Task details: Make an exact copy of the data below, leaving out every picture.

Recorded information:

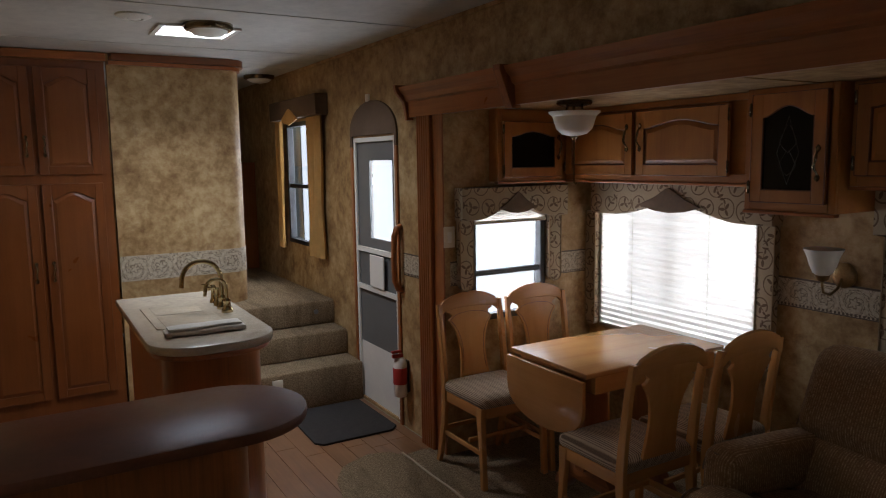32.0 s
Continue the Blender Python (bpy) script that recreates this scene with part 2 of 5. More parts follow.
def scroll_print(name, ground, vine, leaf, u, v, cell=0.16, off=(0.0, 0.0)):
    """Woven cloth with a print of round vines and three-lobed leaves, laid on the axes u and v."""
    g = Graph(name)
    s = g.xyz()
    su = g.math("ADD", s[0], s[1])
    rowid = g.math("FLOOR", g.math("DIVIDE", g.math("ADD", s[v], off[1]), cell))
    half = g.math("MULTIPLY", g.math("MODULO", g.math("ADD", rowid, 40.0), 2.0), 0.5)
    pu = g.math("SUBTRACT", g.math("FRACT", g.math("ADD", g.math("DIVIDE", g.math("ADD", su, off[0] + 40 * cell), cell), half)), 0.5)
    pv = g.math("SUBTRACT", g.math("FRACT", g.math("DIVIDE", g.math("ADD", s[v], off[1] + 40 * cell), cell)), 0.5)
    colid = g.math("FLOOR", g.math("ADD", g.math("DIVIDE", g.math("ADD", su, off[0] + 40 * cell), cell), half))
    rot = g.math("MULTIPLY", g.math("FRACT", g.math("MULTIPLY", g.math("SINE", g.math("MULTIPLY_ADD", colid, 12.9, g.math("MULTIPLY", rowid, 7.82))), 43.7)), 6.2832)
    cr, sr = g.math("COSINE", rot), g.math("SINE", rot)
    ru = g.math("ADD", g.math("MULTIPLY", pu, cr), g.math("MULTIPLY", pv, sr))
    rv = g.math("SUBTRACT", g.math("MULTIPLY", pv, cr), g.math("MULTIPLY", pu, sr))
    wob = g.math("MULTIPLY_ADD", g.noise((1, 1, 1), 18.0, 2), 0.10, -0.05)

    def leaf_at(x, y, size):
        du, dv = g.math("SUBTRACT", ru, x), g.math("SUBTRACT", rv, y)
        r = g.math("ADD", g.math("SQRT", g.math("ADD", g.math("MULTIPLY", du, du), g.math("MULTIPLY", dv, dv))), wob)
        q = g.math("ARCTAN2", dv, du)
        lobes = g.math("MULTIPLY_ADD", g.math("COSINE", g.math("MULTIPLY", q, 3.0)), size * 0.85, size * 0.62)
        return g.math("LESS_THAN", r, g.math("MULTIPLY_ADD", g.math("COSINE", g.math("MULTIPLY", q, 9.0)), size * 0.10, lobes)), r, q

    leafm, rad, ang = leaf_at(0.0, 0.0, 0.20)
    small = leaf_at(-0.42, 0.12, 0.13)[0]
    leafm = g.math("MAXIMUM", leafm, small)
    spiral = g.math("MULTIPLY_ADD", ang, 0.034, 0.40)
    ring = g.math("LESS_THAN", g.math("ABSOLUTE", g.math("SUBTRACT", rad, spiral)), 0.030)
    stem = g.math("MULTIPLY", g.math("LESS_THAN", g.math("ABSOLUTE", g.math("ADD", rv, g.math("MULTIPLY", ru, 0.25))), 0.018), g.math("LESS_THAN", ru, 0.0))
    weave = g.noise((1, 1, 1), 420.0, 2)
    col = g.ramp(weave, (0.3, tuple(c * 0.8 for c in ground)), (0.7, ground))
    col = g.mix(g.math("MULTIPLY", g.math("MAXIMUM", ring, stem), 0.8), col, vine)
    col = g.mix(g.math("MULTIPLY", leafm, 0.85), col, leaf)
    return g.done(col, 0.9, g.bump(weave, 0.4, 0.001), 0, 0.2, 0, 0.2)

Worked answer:
32.0 s
Continue the Blender Python (bpy) script that recreates this scene with part 2 of 5. More parts follow.
def scroll_print(name, ground, vine, leaf, u, v, cell=0.16, off=(0.0, 0.0)):
    """Woven cloth with a print of round vines and three-lobed leaves, laid on the axes u and v."""
    g = Graph(name)
    s = g.xyz()
    su = g.math("ADD", s[0], s[1])
    rowid = g.math("FLOOR", g.math("DIVIDE", g.math("ADD", s[v], off[1]), cell))
    half = g.math("MULTIPLY", g.math("MODULO", g.math("ADD", rowid, 40.0), 2.0), 0.5)
    pu = g.math("SUBTRACT", g.math("FRACT", g.math("ADD", g.math("DIVIDE", g.math("ADD", su, off[0] + 40 * cell), cell), half)), 0.5)
    pv = g.math("SUBTRACT", g.math("FRACT", g.math("DIVIDE", g.math("ADD", s[v], off[1] + 40 * cell), cell)), 0.5)
    colid = g.math("FLOOR", g.math("ADD", g.math("DIVIDE", g.math("ADD", su, off[0] + 40 * cell), cell), half))
    rot = g.math("MULTIPLY", g.math("FRACT", g.math("MULTIPLY", g.math("SINE", g.math("MULTIPLY_ADD", colid, 12.9, g.math("MULTIPLY", rowid, 7.82))), 43.7)), 6.2832)
    cr, sr = g.math("COSINE", rot), g.math("SINE", rot)
    ru = g.math("ADD", g.math("MULTIPLY", pu, cr), g.math("MULTIPLY", pv, sr))
    rv = g.math("SUBTRACT", g.math("MULTIPLY", pv, cr), g.math("MULTIPLY", pu, sr))
    wob = g.math("MULTIPLY_ADD", g.noise((1, 1, 1), 18.0, 2), 0.10, -0.05)

    def leaf_at(x, y, size):
        du, dv = g.math("SUBTRACT", ru, x), g.math("SUBTRACT", rv, y)
        r = g.math("ADD", g.math("SQRT", g.math("ADD", g.math("MULTIPLY", du, du), g.math("MULTIPLY", dv, dv))), wob)
        q = g.math("ARCTAN2", dv, du)
        lobes = g.math("MULTIPLY_ADD", g.math("COSINE", g.math("MULTIPLY", q, 3.0)), size * 0.85, size * 0.62)
        return g.math("LESS_THAN", r, g.math("MULTIPLY_ADD", g.math("COSINE", g.math("MULTIPLY", q, 9.0)), size * 0.10, lobes)), r, q

    leafm, rad, ang = leaf_at(0.0, 0.0, 0.20)
    small = leaf_at(-0.42, 0.12, 0.13)[0]
    leafm = g.math("MAXIMUM", leafm, small)
    spiral = g.math("MULTIPLY_ADD", ang, 0.034, 0.40)
    ring = g.math("LESS_THAN", g.math("ABSOLUTE", g.math("SUBTRACT", rad, spiral)), 0.030)
    stem = g.math("MULTIPLY", g.math("LESS_THAN", g.math("ABSOLUTE", g.math("ADD", rv, g.math("MULTIPLY", ru, 0.25))), 0.018), g.math("LESS_THAN", ru, 0.0))
    weave = g.noise((1, 1, 1), 420.0, 2)
    col = g.ramp(weave, (0.3, tuple(c * 0.8 for c in ground)), (0.7, ground))
    col = g.mix(g.math("MULTIPLY", g.math("MAXIMUM", ring, stem), 0.8), col, vine)
    col = g.mix(g.math("MULTIPLY", leafm, 0.85), col, leaf)
    return g.done(col, 0.9, g.bump(weave, 0.4, 0.001), 0, 0.2, 0, 0.2)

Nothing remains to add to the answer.